INSTRUCTIONS FOR THE TASK
Check every line of the entries below for the word "keys", and copy the ones that have it.

--- RECORDS PROVIDED ---

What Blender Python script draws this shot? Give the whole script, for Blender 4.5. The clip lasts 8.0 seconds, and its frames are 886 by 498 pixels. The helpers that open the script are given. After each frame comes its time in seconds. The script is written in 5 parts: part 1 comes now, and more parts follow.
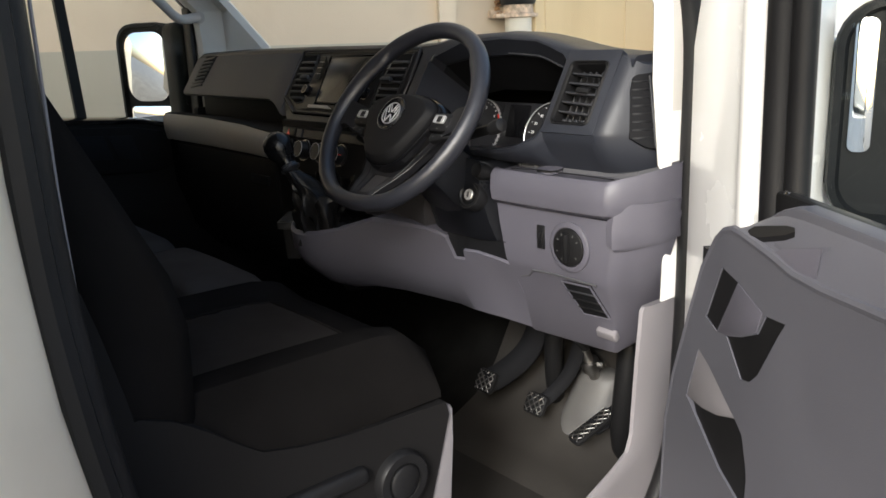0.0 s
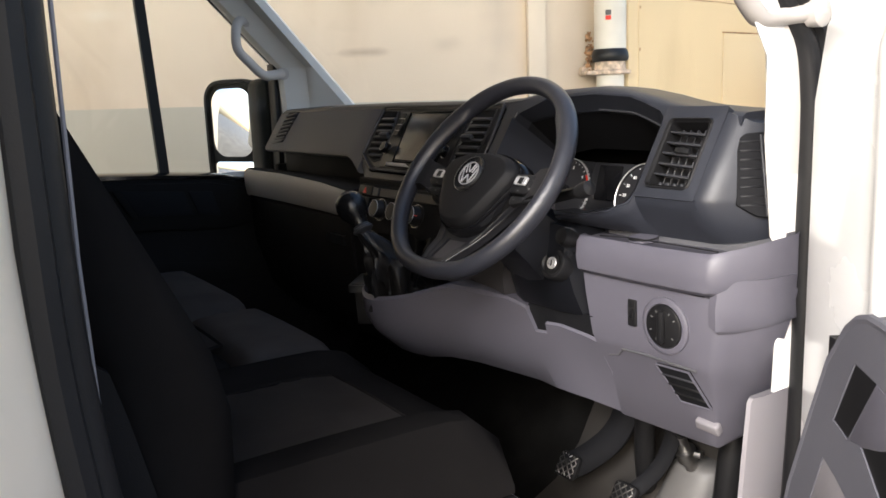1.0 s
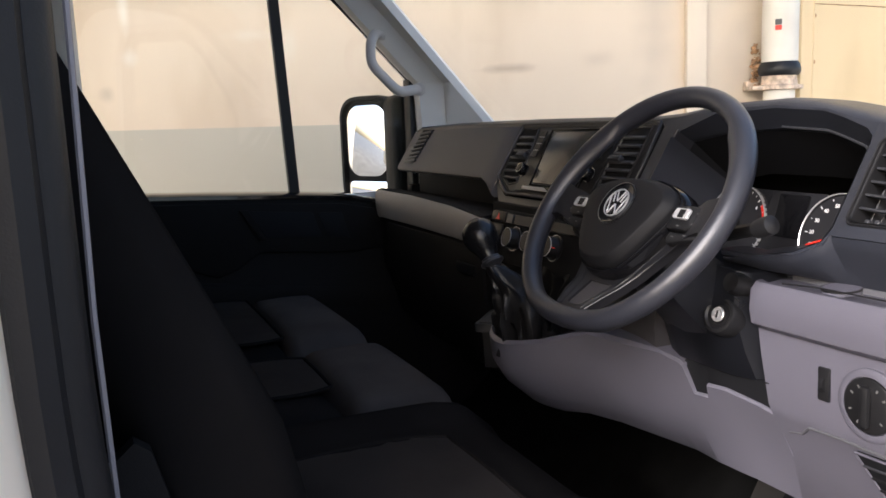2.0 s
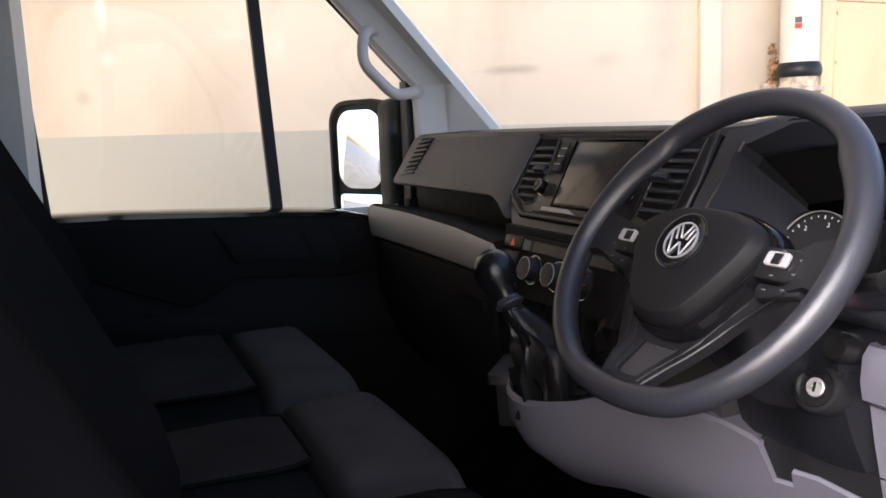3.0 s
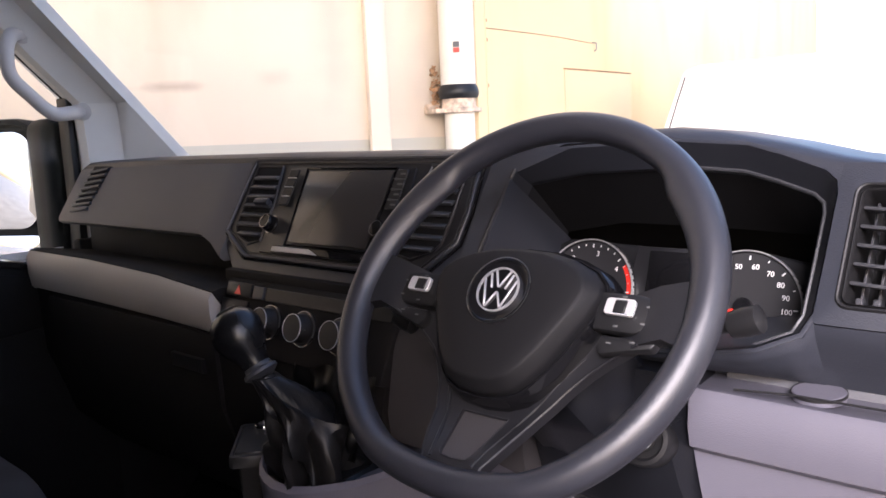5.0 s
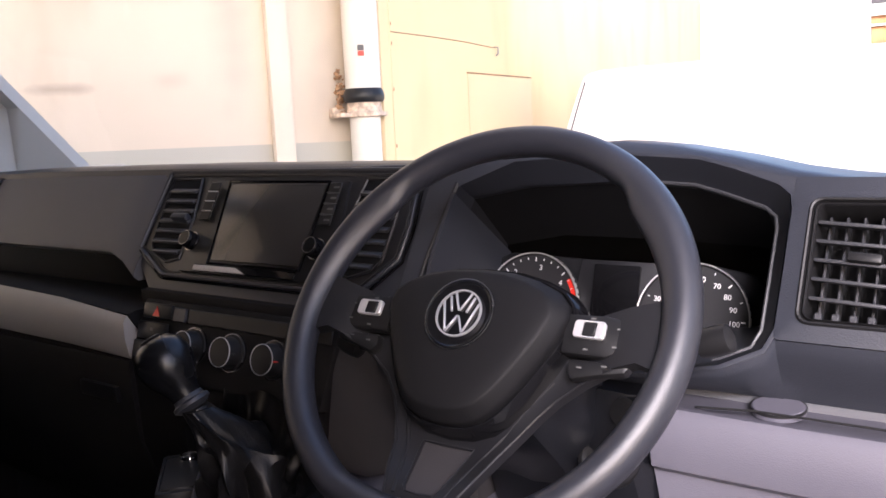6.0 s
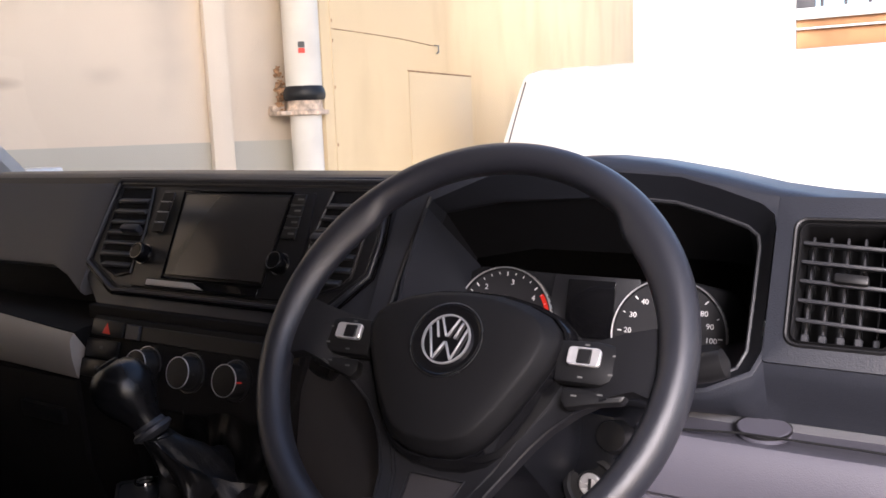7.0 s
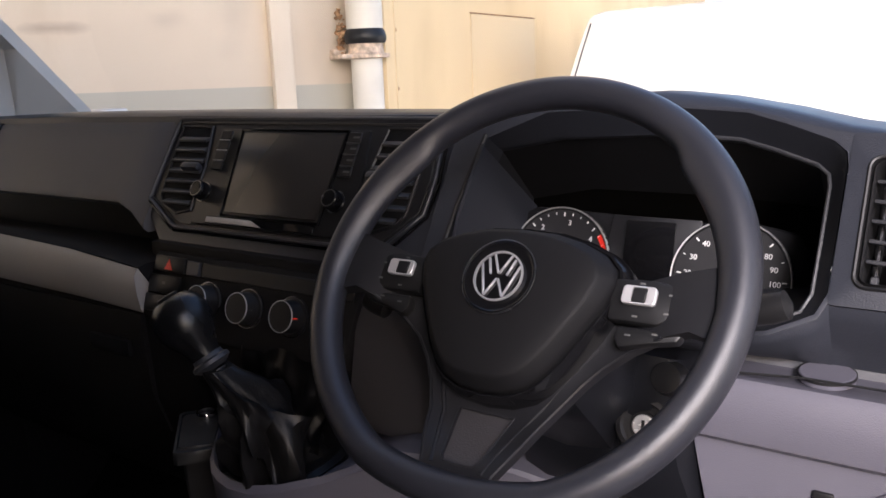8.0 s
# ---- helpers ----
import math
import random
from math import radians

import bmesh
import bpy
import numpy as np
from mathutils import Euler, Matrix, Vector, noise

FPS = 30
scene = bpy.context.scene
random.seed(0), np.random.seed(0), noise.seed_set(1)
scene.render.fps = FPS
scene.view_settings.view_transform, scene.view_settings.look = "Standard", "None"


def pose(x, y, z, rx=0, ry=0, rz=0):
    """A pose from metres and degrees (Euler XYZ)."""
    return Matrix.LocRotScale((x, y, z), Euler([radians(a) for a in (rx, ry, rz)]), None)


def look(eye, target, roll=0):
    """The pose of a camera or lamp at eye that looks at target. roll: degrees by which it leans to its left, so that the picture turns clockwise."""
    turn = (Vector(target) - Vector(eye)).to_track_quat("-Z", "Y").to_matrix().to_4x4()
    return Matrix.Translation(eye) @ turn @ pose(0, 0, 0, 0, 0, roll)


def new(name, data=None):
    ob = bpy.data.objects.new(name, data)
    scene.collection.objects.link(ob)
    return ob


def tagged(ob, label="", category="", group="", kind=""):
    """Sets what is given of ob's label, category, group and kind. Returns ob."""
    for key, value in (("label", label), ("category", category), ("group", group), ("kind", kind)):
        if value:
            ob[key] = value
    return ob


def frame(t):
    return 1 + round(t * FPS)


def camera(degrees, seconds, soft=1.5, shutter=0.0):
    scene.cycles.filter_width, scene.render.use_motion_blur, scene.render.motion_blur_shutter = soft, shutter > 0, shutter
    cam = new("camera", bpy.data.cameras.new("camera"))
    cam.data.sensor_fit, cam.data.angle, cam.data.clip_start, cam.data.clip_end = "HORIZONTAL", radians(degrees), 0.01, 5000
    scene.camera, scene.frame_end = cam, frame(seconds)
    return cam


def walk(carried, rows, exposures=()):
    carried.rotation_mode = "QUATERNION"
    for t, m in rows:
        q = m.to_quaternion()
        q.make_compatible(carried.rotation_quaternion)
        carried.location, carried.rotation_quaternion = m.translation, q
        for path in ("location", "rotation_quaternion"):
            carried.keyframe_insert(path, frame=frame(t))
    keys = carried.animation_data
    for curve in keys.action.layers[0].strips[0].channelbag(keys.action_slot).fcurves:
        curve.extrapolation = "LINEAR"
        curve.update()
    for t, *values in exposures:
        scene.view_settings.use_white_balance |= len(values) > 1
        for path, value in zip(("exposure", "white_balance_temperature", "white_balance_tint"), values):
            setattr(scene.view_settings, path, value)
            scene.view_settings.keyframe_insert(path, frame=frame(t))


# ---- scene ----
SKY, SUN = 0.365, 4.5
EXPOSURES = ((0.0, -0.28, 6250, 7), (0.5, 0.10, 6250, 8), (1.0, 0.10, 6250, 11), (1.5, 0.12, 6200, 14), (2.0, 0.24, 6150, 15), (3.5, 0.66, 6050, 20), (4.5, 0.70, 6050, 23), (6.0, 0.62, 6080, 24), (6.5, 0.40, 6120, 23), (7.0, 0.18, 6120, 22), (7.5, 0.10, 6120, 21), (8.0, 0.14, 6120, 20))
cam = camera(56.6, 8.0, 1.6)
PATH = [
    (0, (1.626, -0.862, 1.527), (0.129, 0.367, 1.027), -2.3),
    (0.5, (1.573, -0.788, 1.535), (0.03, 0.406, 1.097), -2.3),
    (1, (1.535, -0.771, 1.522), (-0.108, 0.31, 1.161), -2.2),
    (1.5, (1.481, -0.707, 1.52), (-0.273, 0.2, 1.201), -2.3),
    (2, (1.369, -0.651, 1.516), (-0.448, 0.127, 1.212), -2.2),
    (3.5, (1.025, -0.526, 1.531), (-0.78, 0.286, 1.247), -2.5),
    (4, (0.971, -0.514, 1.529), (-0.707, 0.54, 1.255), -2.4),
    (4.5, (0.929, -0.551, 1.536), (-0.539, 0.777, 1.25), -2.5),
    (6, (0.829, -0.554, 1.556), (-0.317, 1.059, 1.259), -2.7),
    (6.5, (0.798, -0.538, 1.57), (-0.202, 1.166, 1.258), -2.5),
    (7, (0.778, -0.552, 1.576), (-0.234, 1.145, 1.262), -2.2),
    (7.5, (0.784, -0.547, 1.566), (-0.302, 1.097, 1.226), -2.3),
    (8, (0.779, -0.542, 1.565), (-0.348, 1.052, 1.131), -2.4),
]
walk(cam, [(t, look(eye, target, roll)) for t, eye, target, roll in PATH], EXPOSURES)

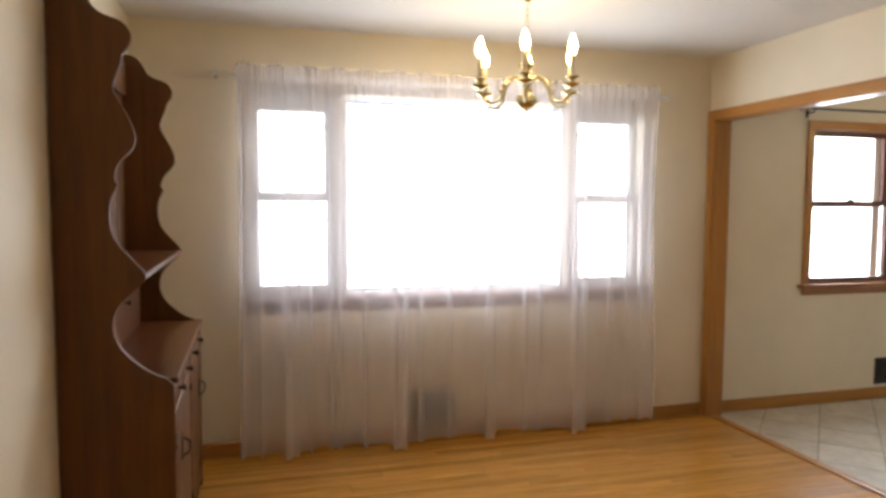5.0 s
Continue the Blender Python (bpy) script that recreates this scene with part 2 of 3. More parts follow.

---

RESULT
    keys = carried.animation_data
    for curve in keys.action.layers[0].strips[0].channelbag(keys.action_slot).fcurves:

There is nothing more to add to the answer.